Every detail of the move has been considered and planned; even the old emergency room has an exact time to close. The hospital’s emergency room will close at 5 a.m. as the new one opens at precisely the same moment Feinberg said.

Hospital officials feel confident about the move. They said they’ve conducted multiple mock moves and trained more than 10,000 staff members to make the transition as smooth as possible.

The full collaborative effort is what makes it state-of-the-art, Feinberg said. Considering the work put in by the 500-person team that designed the intensive care unit rooms as well as the contributions by the 60-member full-time transition training staff, Feinberg said he believes the new hospital is ready to accept a full-patient transplant.

Health Care Relocations is the moving company UCLA has hired to conduct the hospital switch, and the company has allocated a large portion of its staff to the move because of the number and conditions of patients the UCLA Medical Center contains.

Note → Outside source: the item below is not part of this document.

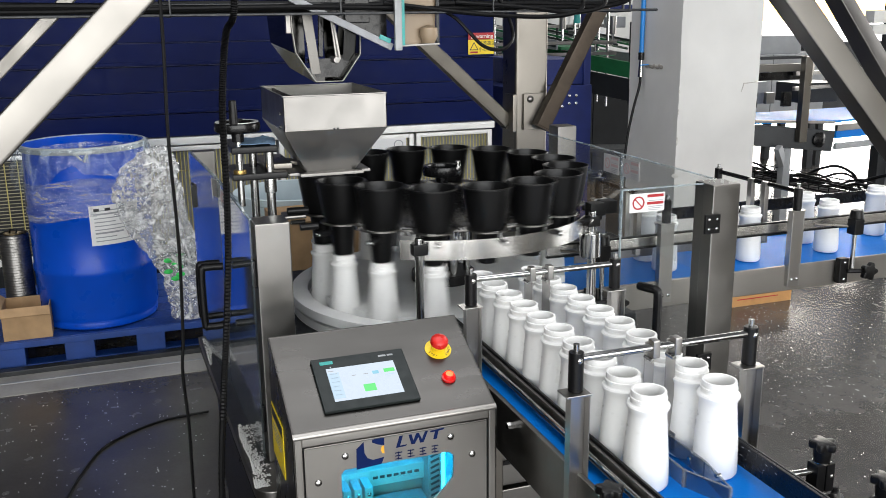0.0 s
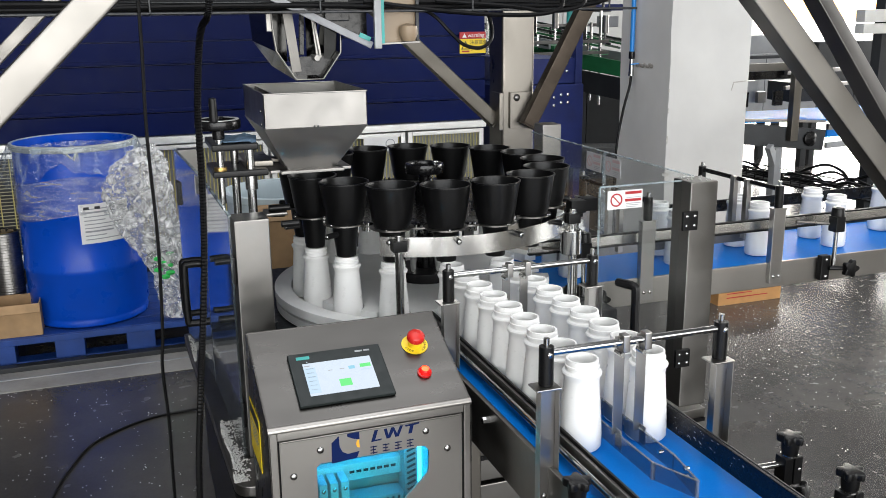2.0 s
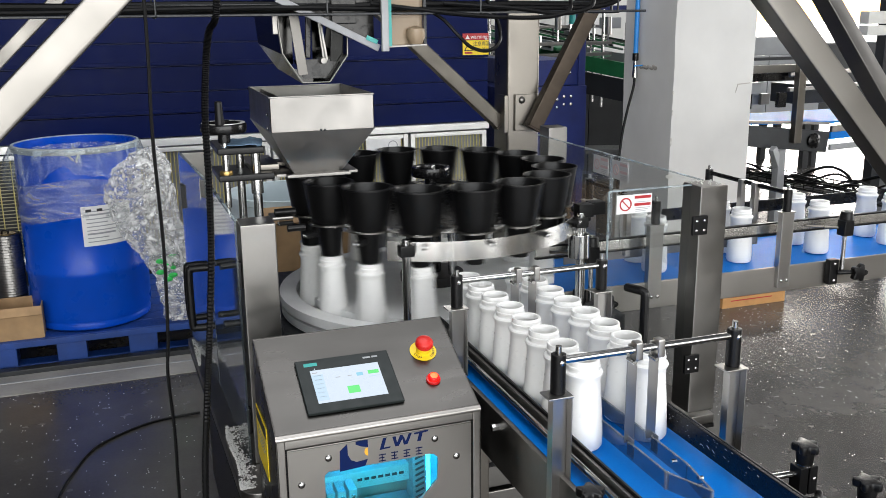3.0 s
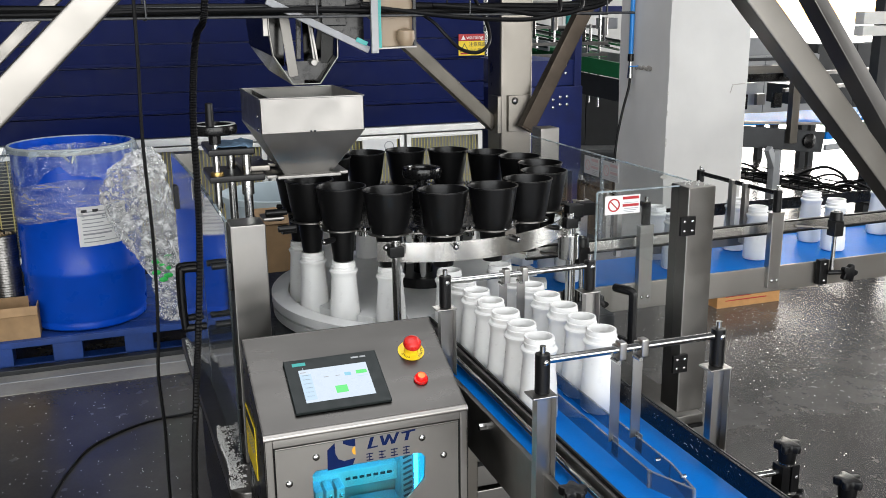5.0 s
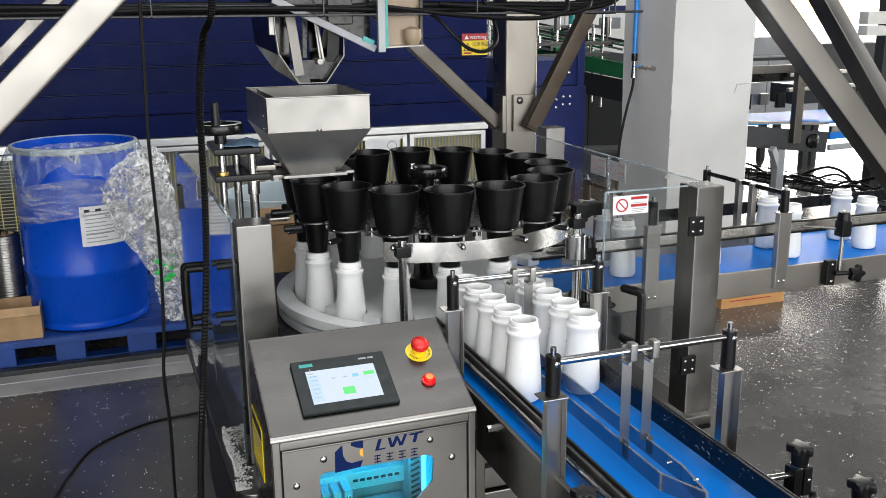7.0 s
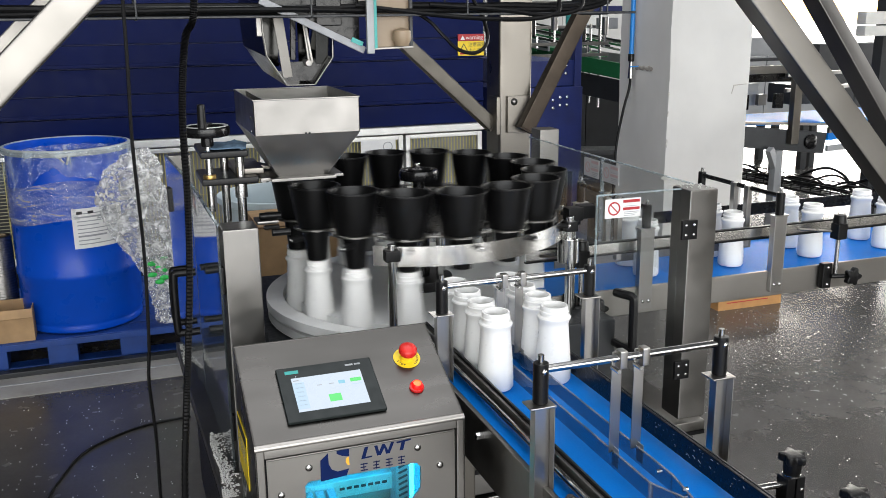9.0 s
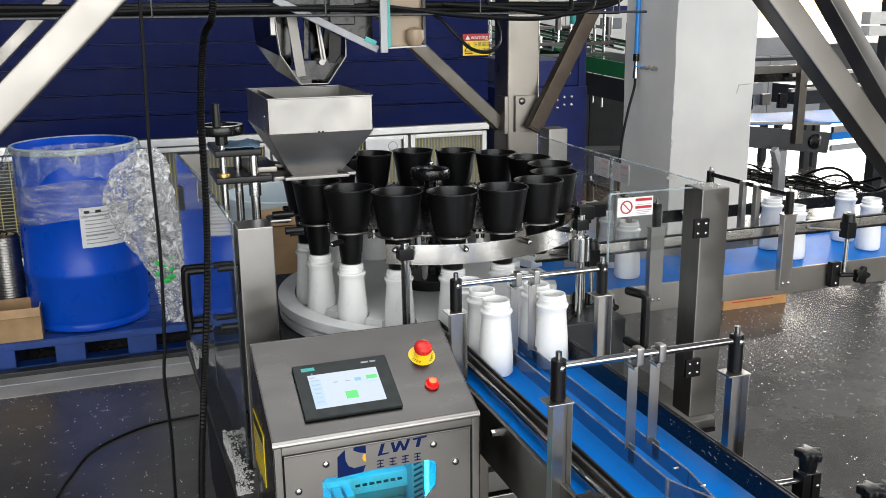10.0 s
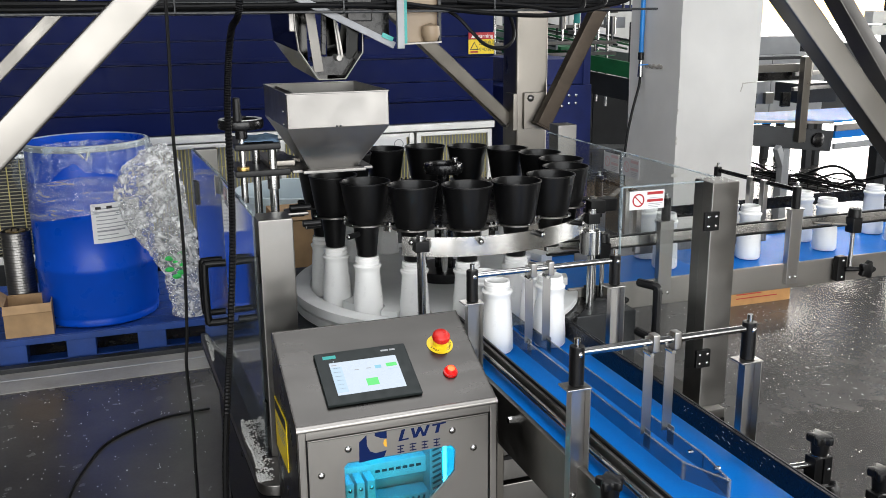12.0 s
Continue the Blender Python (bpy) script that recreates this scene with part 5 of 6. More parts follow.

Officials report that Health Care Relocations moves about 20 hospitals each year, but the UCLA team is ready with backup including extra ventilators, elevator mechanics and respiratory technicians in case something goes wrong.

With one patient being transported every two minutes across Westwood Plaza to the Ronald Reagan Medical Center, all patients should be in place in the new center at exactly 3 p.m. Sunday if all goes as planned, Feinberg said.